_Problem to solve:_
Reproduce nothing but the lines from the start of the material through the line that includes "sy2, 0.007, 33)", both ends included, and omit every picture.

_Records shown:_
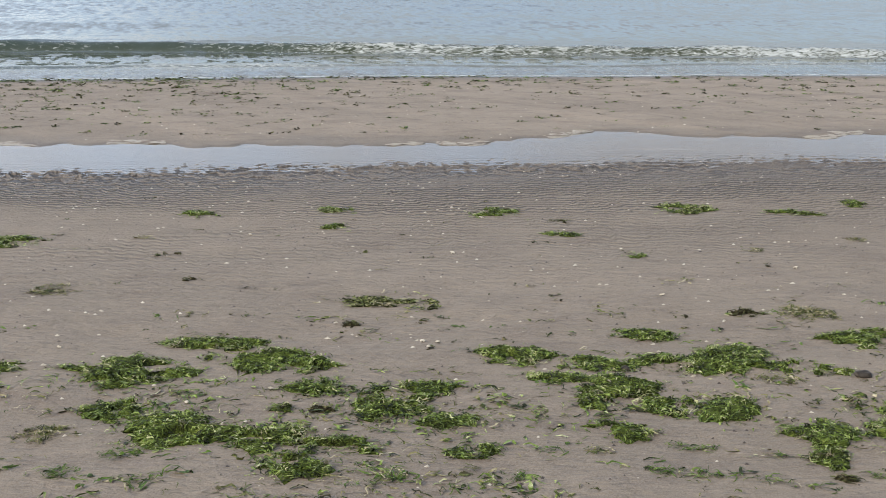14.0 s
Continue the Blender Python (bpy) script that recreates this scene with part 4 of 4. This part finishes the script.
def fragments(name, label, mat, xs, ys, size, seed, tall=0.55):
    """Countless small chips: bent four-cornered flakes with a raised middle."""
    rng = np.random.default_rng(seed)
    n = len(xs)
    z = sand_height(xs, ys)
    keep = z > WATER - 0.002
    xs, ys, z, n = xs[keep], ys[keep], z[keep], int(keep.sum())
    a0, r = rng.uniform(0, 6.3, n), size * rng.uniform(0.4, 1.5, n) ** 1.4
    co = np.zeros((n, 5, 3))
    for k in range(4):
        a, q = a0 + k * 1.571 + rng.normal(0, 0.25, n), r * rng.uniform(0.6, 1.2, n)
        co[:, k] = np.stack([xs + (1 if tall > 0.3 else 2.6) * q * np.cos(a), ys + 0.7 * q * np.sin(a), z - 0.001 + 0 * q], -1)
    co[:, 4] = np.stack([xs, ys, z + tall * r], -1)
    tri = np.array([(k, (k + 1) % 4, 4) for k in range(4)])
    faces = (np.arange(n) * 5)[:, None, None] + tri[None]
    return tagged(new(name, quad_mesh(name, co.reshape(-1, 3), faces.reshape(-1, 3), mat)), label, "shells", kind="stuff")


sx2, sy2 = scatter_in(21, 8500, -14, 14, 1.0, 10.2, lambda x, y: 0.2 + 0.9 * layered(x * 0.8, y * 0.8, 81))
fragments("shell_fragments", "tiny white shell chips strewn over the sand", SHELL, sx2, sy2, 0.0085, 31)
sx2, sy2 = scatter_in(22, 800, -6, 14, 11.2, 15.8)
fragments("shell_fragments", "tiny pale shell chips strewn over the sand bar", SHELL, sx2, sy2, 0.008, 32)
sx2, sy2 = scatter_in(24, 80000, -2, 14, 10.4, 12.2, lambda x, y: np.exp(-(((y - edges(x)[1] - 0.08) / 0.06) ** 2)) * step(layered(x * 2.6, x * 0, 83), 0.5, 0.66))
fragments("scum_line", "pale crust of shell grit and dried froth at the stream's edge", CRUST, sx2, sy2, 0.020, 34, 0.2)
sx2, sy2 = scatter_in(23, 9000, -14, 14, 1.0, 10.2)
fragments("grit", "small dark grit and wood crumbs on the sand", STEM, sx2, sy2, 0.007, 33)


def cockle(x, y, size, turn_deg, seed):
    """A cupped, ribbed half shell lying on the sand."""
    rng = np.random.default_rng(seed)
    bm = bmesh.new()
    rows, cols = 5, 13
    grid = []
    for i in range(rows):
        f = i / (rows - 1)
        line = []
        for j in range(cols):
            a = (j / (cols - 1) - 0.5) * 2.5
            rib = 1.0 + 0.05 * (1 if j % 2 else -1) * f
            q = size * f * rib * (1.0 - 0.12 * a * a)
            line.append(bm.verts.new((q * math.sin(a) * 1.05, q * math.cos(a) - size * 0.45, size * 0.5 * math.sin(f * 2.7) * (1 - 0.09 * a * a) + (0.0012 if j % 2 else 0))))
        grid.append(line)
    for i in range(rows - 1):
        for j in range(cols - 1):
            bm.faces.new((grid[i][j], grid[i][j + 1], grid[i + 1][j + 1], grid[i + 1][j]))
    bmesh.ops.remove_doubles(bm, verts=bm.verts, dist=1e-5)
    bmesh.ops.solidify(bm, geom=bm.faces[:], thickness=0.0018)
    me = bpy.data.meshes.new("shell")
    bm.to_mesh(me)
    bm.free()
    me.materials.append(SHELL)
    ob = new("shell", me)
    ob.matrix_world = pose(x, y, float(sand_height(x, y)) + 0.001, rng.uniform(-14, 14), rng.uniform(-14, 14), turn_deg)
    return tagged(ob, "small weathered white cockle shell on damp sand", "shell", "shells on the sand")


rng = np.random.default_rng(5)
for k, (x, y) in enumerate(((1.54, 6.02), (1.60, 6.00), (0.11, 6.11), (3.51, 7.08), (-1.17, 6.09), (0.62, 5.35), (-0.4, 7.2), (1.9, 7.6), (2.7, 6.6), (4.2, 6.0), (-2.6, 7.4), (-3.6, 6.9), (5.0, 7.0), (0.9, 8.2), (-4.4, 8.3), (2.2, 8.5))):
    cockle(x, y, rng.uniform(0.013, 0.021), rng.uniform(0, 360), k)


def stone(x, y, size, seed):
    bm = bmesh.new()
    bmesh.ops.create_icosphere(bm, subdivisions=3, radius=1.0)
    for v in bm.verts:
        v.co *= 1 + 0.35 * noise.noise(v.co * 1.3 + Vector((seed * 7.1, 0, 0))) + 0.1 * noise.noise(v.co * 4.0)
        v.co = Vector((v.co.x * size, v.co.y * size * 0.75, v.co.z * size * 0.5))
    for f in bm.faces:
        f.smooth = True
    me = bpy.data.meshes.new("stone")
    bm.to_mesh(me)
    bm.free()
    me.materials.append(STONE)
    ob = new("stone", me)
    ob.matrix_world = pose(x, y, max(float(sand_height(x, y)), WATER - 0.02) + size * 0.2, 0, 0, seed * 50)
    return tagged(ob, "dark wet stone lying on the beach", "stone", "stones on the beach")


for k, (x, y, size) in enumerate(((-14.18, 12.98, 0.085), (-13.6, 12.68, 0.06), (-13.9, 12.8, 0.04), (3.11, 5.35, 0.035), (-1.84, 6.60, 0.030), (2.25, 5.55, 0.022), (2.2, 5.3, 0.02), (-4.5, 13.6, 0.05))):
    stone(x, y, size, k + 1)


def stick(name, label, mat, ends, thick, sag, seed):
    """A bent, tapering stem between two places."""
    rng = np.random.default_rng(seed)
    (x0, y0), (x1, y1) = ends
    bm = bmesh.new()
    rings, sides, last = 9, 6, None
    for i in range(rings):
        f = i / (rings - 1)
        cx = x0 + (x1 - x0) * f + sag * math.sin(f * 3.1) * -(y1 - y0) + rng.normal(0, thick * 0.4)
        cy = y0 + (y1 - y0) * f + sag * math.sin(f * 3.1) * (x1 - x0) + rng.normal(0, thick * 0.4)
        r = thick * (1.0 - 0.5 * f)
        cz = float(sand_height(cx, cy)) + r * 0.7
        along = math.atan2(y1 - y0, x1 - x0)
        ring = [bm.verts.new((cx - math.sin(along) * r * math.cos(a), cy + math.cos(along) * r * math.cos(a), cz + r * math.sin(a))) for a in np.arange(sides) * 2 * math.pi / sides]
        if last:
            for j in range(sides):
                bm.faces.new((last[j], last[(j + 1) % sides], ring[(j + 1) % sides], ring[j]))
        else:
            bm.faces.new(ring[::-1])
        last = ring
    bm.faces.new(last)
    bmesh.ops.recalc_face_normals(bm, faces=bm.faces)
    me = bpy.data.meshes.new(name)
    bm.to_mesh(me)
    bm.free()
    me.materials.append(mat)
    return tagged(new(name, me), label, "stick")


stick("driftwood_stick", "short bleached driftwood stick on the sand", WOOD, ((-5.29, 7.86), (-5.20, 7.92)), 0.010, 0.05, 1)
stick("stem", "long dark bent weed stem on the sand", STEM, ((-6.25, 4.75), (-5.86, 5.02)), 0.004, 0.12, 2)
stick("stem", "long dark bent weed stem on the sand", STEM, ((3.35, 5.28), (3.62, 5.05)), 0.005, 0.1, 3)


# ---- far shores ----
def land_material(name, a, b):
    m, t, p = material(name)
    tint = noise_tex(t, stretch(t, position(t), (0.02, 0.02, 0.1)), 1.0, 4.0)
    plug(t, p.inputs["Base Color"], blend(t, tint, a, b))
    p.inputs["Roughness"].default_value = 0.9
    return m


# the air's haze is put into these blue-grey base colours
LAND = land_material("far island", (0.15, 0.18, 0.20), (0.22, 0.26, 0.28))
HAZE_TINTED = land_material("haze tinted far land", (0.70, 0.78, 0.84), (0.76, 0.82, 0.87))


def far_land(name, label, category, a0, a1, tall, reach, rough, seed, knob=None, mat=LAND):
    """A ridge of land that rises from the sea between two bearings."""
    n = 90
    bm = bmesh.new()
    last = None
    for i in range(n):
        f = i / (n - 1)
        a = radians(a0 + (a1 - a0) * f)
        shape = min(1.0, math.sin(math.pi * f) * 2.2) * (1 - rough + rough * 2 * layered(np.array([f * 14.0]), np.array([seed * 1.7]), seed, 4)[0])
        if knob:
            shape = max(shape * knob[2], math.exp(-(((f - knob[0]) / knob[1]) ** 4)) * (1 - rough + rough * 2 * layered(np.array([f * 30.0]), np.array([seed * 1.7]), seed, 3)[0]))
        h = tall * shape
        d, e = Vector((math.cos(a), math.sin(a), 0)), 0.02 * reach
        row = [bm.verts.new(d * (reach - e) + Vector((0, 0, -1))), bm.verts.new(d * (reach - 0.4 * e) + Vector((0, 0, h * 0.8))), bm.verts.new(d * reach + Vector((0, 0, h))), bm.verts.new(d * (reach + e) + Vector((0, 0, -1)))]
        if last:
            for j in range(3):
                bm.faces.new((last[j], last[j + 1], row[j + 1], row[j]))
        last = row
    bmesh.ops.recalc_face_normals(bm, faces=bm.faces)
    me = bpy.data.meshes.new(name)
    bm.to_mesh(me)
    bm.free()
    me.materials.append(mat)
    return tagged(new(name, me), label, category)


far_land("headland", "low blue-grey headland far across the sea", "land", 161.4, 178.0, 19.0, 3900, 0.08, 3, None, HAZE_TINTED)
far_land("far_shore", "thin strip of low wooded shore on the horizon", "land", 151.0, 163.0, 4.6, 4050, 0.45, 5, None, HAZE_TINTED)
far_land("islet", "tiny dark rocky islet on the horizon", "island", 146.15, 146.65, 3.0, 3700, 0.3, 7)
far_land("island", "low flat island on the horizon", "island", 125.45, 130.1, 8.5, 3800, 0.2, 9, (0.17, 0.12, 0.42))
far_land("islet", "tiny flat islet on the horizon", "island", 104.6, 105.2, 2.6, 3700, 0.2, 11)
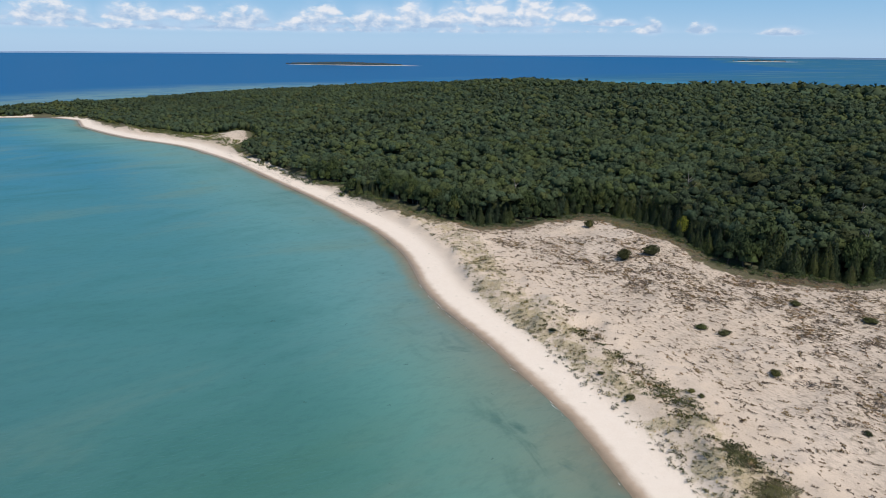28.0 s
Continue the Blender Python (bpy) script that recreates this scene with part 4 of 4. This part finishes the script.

_Exercise response:_
14.0 s
Continue the Blender Python (bpy) script that recreates this scene with part 4 of 4. This part finishes the script.
def fragments(name, label, mat, xs, ys, size, seed, tall=0.55):
    """Countless small chips: bent four-cornered flakes with a raised middle."""
    rng = np.random.default_rng(seed)
    n = len(xs)
    z = sand_height(xs, ys)
    keep = z > WATER - 0.002
    xs, ys, z, n = xs[keep], ys[keep], z[keep], int(keep.sum())
    a0, r = rng.uniform(0, 6.3, n), size * rng.uniform(0.4, 1.5, n) ** 1.4
    co = np.zeros((n, 5, 3))
    for k in range(4):
        a, q = a0 + k * 1.571 + rng.normal(0, 0.25, n), r * rng.uniform(0.6, 1.2, n)
        co[:, k] = np.stack([xs + (1 if tall > 0.3 else 2.6) * q * np.cos(a), ys + 0.7 * q * np.sin(a), z - 0.001 + 0 * q], -1)
    co[:, 4] = np.stack([xs, ys, z + tall * r], -1)
    tri = np.array([(k, (k + 1) % 4, 4) for k in range(4)])
    faces = (np.arange(n) * 5)[:, None, None] + tri[None]
    return tagged(new(name, quad_mesh(name, co.reshape(-1, 3), faces.reshape(-1, 3), mat)), label, "shells", kind="stuff")


sx2, sy2 = scatter_in(21, 8500, -14, 14, 1.0, 10.2, lambda x, y: 0.2 + 0.9 * layered(x * 0.8, y * 0.8, 81))
fragments("shell_fragments", "tiny white shell chips strewn over the sand", SHELL, sx2, sy2, 0.0085, 31)
sx2, sy2 = scatter_in(22, 800, -6, 14, 11.2, 15.8)
fragments("shell_fragments", "tiny pale shell chips strewn over the sand bar", SHELL, sx2, sy2, 0.008, 32)
sx2, sy2 = scatter_in(24, 80000, -2, 14, 10.4, 12.2, lambda x, y: np.exp(-(((y - edges(x)[1] - 0.08) / 0.06) ** 2)) * step(layered(x * 2.6, x * 0, 83), 0.5, 0.66))
fragments("scum_line", "pale crust of shell grit and dried froth at the stream's edge", CRUST, sx2, sy2, 0.020, 34, 0.2)
sx2, sy2 = scatter_in(23, 9000, -14, 14, 1.0, 10.2)
fragments("grit", "small dark grit and wood crumbs on the sand", STEM, sx2, sy2, 0.007, 33)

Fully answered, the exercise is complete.